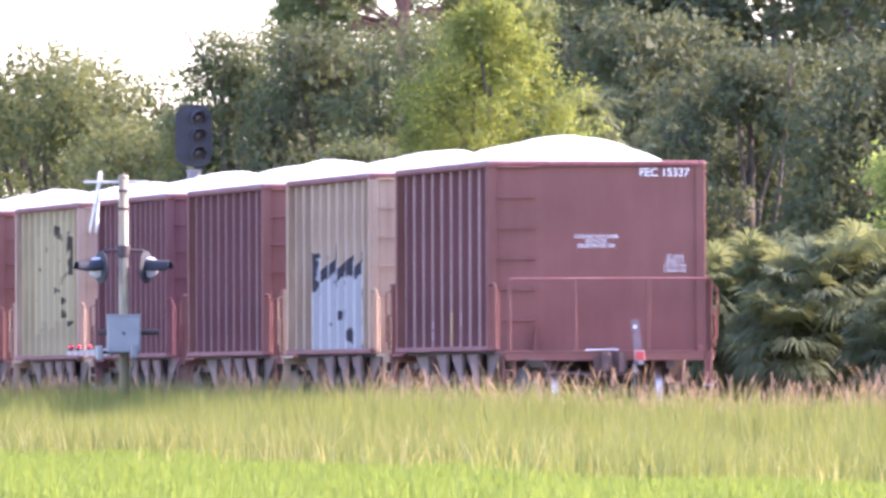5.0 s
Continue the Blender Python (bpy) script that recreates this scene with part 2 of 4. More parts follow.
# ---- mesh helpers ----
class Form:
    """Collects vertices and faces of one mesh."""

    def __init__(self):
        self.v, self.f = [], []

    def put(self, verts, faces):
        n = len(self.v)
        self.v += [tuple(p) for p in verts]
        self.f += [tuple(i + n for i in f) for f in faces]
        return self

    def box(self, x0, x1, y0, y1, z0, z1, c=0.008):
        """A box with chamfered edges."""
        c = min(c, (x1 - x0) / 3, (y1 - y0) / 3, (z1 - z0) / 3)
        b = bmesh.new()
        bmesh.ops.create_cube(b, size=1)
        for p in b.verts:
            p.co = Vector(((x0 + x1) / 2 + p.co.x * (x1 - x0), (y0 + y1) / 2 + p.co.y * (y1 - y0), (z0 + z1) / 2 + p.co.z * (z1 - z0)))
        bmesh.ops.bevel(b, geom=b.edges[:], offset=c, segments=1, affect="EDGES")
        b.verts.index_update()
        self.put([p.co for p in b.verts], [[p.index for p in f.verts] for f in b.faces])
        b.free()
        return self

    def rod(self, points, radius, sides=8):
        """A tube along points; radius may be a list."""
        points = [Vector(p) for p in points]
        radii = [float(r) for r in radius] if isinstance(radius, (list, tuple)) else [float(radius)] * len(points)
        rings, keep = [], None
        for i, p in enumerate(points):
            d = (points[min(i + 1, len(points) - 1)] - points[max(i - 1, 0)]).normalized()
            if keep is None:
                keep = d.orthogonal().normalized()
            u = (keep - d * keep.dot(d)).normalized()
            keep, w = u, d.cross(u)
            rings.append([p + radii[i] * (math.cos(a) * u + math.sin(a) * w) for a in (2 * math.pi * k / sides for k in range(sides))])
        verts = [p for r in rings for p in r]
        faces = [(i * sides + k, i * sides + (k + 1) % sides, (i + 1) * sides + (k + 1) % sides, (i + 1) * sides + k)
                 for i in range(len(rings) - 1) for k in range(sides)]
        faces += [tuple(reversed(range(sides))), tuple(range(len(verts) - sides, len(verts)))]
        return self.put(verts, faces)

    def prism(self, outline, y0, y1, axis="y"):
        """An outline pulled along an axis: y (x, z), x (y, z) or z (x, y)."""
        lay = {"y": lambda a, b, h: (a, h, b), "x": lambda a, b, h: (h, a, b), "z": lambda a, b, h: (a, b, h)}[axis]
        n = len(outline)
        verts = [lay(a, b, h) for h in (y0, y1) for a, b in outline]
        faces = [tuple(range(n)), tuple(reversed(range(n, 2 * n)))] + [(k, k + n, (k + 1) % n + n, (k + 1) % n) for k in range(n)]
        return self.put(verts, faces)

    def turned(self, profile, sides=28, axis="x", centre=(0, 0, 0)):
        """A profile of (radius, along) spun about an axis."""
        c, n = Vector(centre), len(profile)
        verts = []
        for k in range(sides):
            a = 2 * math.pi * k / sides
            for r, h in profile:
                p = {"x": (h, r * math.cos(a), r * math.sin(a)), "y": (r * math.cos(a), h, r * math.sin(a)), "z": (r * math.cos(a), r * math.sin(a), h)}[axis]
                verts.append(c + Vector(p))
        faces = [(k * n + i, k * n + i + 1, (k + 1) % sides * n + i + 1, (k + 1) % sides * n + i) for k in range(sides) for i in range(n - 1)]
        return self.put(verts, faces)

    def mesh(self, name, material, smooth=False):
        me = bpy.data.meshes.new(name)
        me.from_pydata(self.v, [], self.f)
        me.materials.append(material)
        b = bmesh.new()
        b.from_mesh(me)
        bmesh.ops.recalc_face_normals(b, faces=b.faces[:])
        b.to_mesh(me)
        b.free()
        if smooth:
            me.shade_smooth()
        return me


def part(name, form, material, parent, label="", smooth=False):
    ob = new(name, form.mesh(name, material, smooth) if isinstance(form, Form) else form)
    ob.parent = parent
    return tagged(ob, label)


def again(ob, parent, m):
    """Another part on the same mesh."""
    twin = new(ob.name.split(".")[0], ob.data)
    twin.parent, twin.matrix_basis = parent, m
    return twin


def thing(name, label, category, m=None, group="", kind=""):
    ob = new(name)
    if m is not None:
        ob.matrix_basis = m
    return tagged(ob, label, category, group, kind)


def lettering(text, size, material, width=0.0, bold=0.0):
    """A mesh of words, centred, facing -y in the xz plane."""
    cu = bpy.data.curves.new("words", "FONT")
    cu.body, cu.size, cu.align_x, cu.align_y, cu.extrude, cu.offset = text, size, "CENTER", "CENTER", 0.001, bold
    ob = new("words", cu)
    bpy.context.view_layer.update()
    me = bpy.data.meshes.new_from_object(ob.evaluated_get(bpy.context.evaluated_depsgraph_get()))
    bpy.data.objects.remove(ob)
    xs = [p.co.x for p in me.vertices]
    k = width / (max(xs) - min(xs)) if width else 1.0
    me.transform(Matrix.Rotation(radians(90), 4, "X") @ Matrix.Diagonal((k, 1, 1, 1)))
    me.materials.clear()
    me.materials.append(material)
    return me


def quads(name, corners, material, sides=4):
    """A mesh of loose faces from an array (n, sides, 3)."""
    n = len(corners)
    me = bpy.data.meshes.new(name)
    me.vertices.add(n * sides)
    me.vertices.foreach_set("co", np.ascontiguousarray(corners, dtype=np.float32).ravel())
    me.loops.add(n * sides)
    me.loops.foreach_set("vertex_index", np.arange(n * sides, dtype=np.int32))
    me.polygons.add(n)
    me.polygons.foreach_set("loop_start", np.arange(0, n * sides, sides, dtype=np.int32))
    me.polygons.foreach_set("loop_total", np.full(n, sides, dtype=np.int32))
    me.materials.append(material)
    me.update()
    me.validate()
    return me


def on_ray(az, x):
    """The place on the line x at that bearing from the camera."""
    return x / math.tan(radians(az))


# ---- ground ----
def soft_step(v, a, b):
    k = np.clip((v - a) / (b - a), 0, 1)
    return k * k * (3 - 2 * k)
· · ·
Which lines above run from the one containing "Continue the Blender" down to the one containing "self.v, self.f = [], []"? Repeat exactly those, both ends included, and nothing else.

- _Finished answer_:
Continue the Blender Python (bpy) script that recreates this scene with part 2 of 4. More parts follow.
# ---- mesh helpers ----
class Form:
    """Collects vertices and faces of one mesh."""

    def __init__(self):
        self.v, self.f = [], []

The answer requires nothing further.